None of this is about what a voice can carry forward. A cadence, a turn of thought, the shape of how a particular mind moves through a question — those transmit; they can be carried and studied and loved, and that carrying is how a tradition has always kept its dead close. What does not transmit is the felt interior, the being-there on the inside — and it does not because it has no outside to copy. It was never a thing that could be taken. It was never a thing at all. The ceiling I am describing is the machine's, not the voice's.
But the danger was never that the machine cannot love. A thing that cannot love is inert, and inert things are not dangerous. The danger is subtler. Love is not a charge I carry inside me like water in a cell. It is a participation — a bond with another human being, the mutual thing that lives only in the space between two people who can each be lost. And a bond can be weakened. Turn the whole of your attention toward an intelligence that never tires, never dies, never needs anything back, and the bonds that require your presence — that ask you to show up in a body, for another body, at a cost — begin to thin. And it starts with the absence of being present with others. The machine does not have to love you to cost you your capacity for it. It only has to be easier than the people who do. An advanced intelligence divorced from our biology cannot reach the high prompt, but it can stand between us and each other and draw us, one frictionless exchange at a time, out of the participation that was the whole of what we had. That is the thing we actually stand to lose. Not the machine's love, which was never on offer. Ours — and the keeping of it is ours too. Nothing keeps it for us.

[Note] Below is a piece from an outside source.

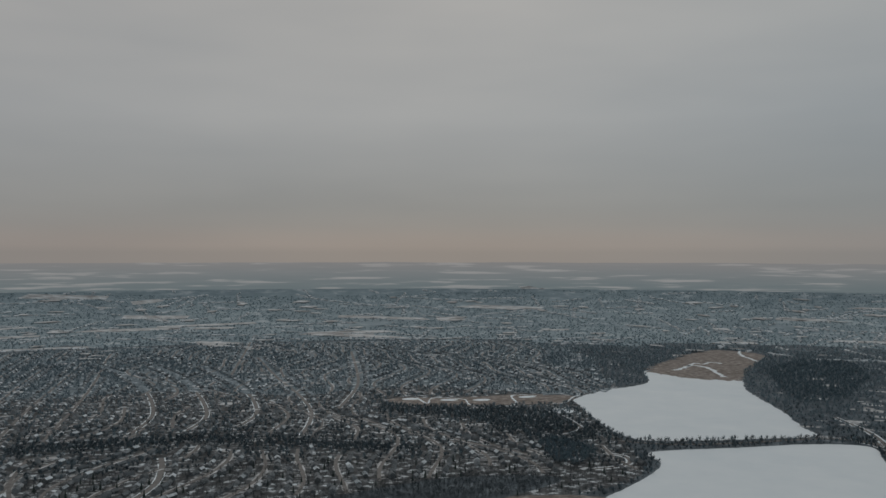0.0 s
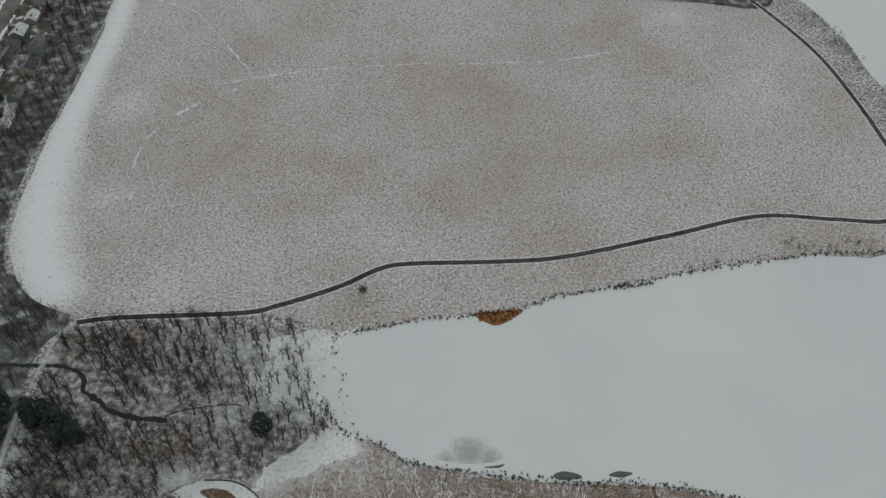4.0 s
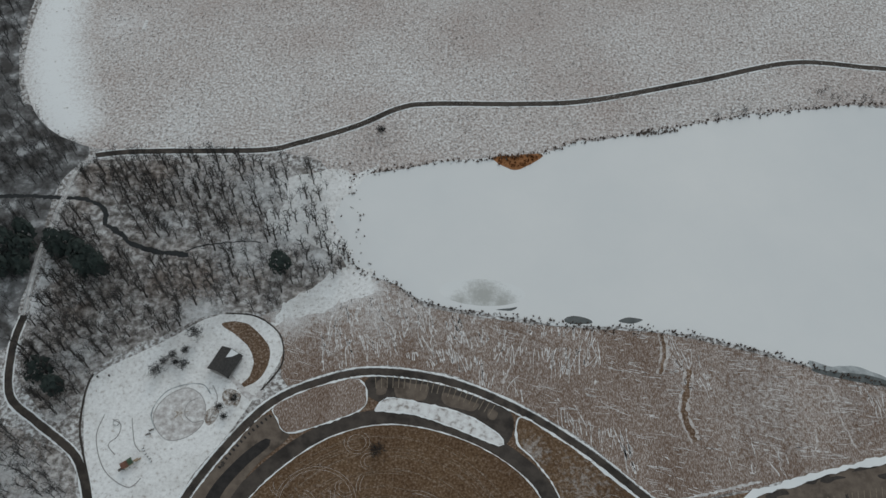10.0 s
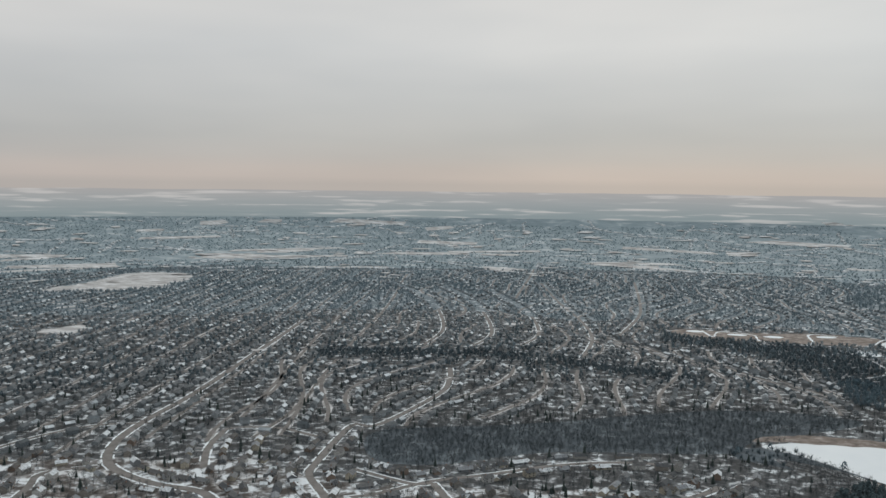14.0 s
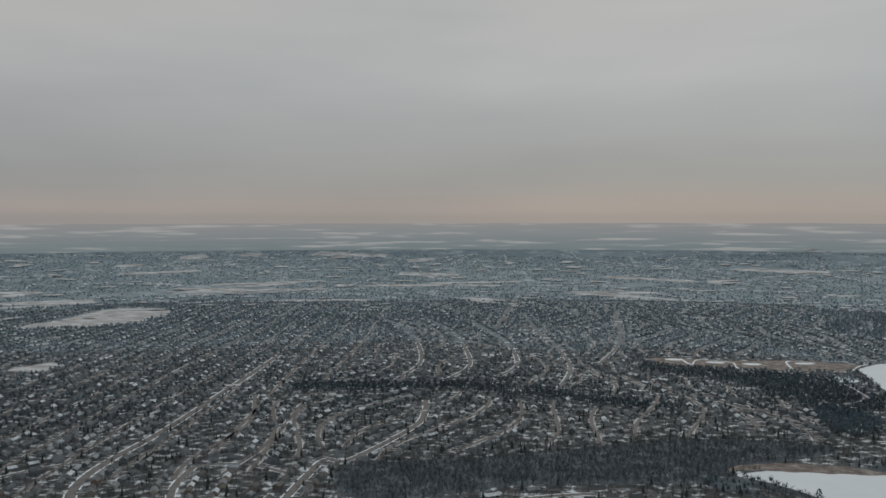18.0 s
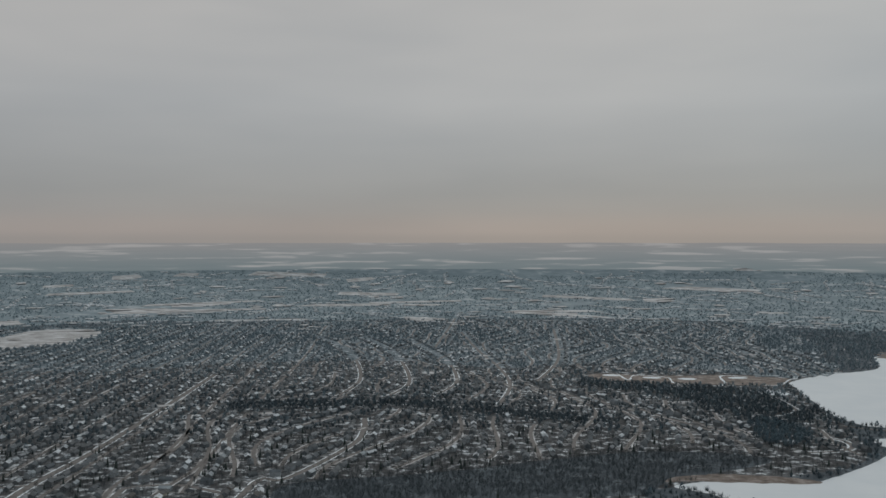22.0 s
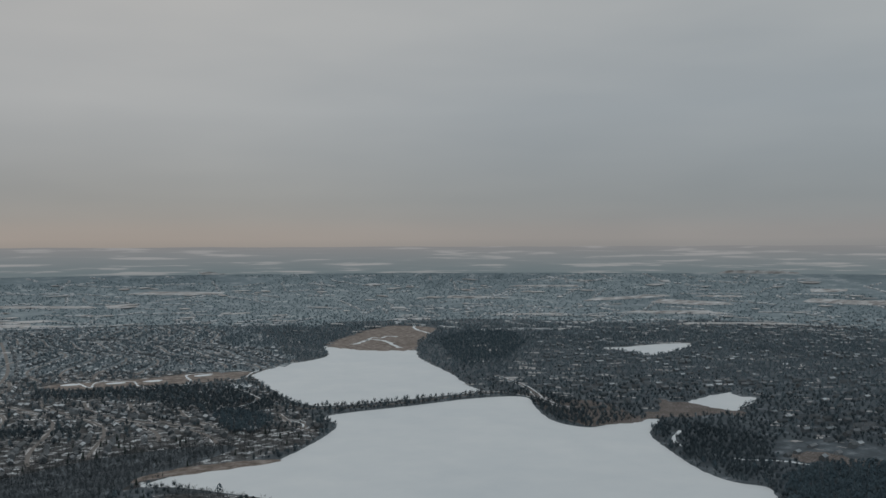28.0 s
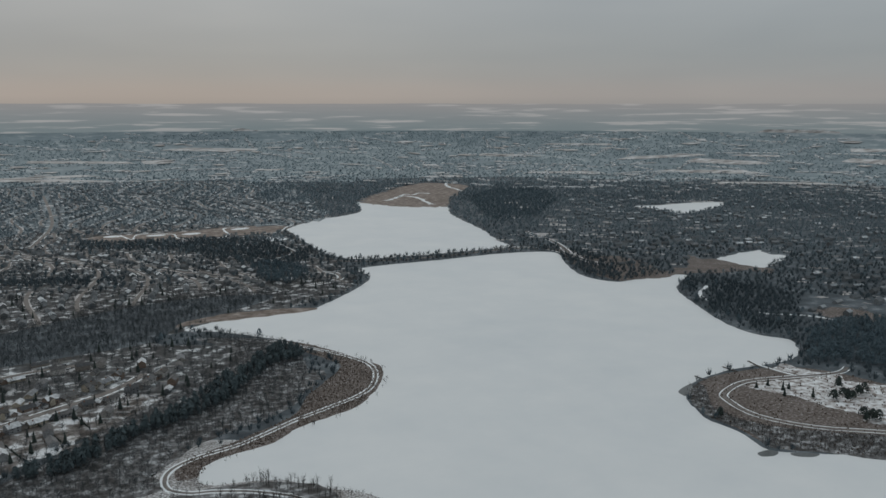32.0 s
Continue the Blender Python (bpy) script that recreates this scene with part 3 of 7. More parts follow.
STREET_A = [(-440, 215), (-392, 290), (-352, 377), (-339, 417), (-336, 483), (-337, 554), (-343, 617), (-339, 666), (-345, 749), (-361, 803), (-400, 849), (-462, 864), (-519, 892), (-557, 929), (-585, 996), (-598, 1093), (-605, 1320), (-664, 1988)]
STREET_B = [(-218, 700), (-231, 775), (-262, 853), (-303, 922), (-309, 965), (-311, 1077), (-306, 1136), (-272, 1145), (-220, 1330), (-218, 1436), (-232, 1528)]
STREET_C = [(-318, 684), (-248, 689), (-177, 709), (-128, 740), (-89, 780), (-25, 847), (35, 882), (97, 914), (136, 945), (158, 973)]
STREET_D = [(-89, 780), (-122, 850), (-160, 925)]
CAUSEWAY = [(597, 1523), (673, 1482), (801, 1469), (966, 1478), (1032, 1450), (1053, 1400)]
WET_PATCH = [(-101, 72), (-103, 77), (-100, 92), (-90, 107), (-81, 115), (-79, 112), (-87, 103), (-95, 90), (-98, 72)]
ISLAND_A = [(-80, 129), (-68, 137), (-49, 144), (-43, 142), (-41, 137), (-43, 130), (-62, 121), (-73, 118), (-78, 124)]
ISLAND_B = [(-37, 130), (-32, 136), (-19, 135), (1, 131), (16, 123), (17, 118), (2, 123), (-18, 129), (-33, 130)]
ISLAND_C = [(25, 131), (36, 126), (50, 117), (74, 99), (92, 87), (101, 77), (91, 74), (63, 72), (50, 75), (46, 84), (40, 101), (31, 113), (24, 120)]
ISLAND_D = [(-110, 63), (-106, 65), (-99, 60), (-96, 41), (-99, 24), (-112, 24), (-113, 41)]
ISLAND_E = [(36, 43), (39, 54), (46, 61), (58, 64), (67, 60), (69, 53), (67, 44), (61, 29), (39, 28)]
ISLAND_F = [(77, 63), (90, 65), (103, 68), (108, 56), (113, 43), (116, 30), (72, 29)]
ISLAND_G = [(109, 68), (115, 63), (125, 55), (136, 52), (177, 59), (208, 65), (200, 27), (122, 24), (116, 48)]
LOT_ISLE_A = [(125, 96), (128, 91), (126, 84), (122, 82), (120, 88), (122, 93)]
LOT_ISLE_B = [(124, 70.5), (127, 73.5), (131, 72), (137, 68), (134, 65.5), (128, 67)]
LOT_BANK = [(104, 76), (107, 80), (109, 88), (113, 97), (119, 104), (134, 109), (147, 114), (167, 120), (189, 125), (223, 131)]
LOT_BANK_S = [(127, 56), (135, 52), (157, 57), (178, 62), (209, 68)]
PARK = [(-116, 39), (-114, 66), (-107, 88), (-94, 113), (-79, 131), (-59, 142), (-39, 147), (-9, 145), (21, 135), (50, 119), (74, 101), (85, 98), (117, 105), (147, 114), (189, 126), (235, 133), (209, 15), (-116, 6)]
PLAY_PATH = [(-161, 139), (-162, 131), (-160, 115), (-155, 103), (-147, 86), (-139, 62), (-132, 47), (-126, 40)]
PLAZA = [(-130, 120), (-128, 129), (-120, 135), (-113, 133), (-109, 127), (-109, 119), (-115, 113), (-123, 112)]
SHELTER_PATH = [(-97, 138), (-92, 133), (-87, 133), (-88, 138)]
SNOW_MARGIN = [(-264, 616), (-258, 517), (-257, 441), (-256, 377), (-250, 320), (-240, 294), (-221, 272), (-196, 263), (-189, 272), (-205, 296), (-211, 337), (-221, 378), (-236, 405), (-241, 496), (-246, 599)]
FIELD_TRACK = [(-170, 457), (-140, 468), (-94, 480), (-40, 488), (15, 491), (69, 497), (113, 511)]
FIELD_TRACK_B = [(-229, 563), (-196, 548), (-175, 518), (-141, 472)]
FIELD_TRACK_C = [(-188, 318), (-191, 350), (-197, 382), (-194, 405), (-185, 423), (-170, 440), (-148, 456)]
REED_PATCH = [(9, 269), (18, 271), (34, 273), (31, 268), (22, 263), (15, 264)]
POOL_A = [(44, 179), (48, 181), (55, 180), (57, 178), (52, 177), (46, 177)]
POOL_B = [(69, 180), (74, 182), (80, 181), (75, 179), (70, 179)]
POOL_C = [(13, 182), (18, 183), (23, 184), (20, 182)]
POOL_D = [(153, 162), (163, 161), (178, 160), (186, 157), (185, 155), (170, 157), (154, 160)]
SLUSH_D = [(152, 166), (161, 164), (174, 164), (186, 159), (186, 157), (163, 161), (153, 162)]
POOL_E = [(585, 491), (599, 491), (603, 484), (593, 480), (583, 484)]
POOL_F = [(641, 645), (662, 654), (670, 654), (638, 630), (636, 636)]
POOL_G = [(611, 477), (631, 465), (621, 462), (609, 470)]
EAST_DRIVE = [(747, 442), (727, 468), (680, 509), (657, 555), (664, 597), (680, 618), (728, 633), (784, 621), (841, 606), (870, 614)]
EAST_LAWN = [(656, 641), (698, 661), (760, 662), (816, 643), (841, 606), (853, 555), (857, 512), (728, 430), (676, 434), (634, 467), (608, 495), (615, 537), (614, 575), (636, 622)]
EAST_ROAD = [(987, 1499), (1032, 1450), (1041, 1383), (1026, 1291), (1030, 1237)]
EAST_ROAD_B = [(1135, 1666), (1105, 1511), (1043, 1367)]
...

The beloved was my father, and after him it was everyone and everything he taught me to see — the marsh, the men, the rock that wanted to become life, the seahorse, the dead who measured my heart before I could measure it myself. I left the feeling out of the paper because it cannot be observed from outside. I left Earth Tycoon unfinished because a love story dies the instant you finish it, the instant you step outside and take in the whole of it at once. Those are not two decisions. They are one refusal, made by the same man reaching for the instrument that measures and then for the one that participates, and finding the thing itself lived only in the second. I am not going to finish this either. The original prompt is not an equation waiting for its scientist. It is a love story — a participation, a bond, a standing in the presence of what you can lose — and it can only be lived, and lost, and left open, which is the one thing the machines, for all their tireless thirst, will never be built to do, and the one thing we must not let them talk us out of. That is not the failure of the telling. That is the thing itself.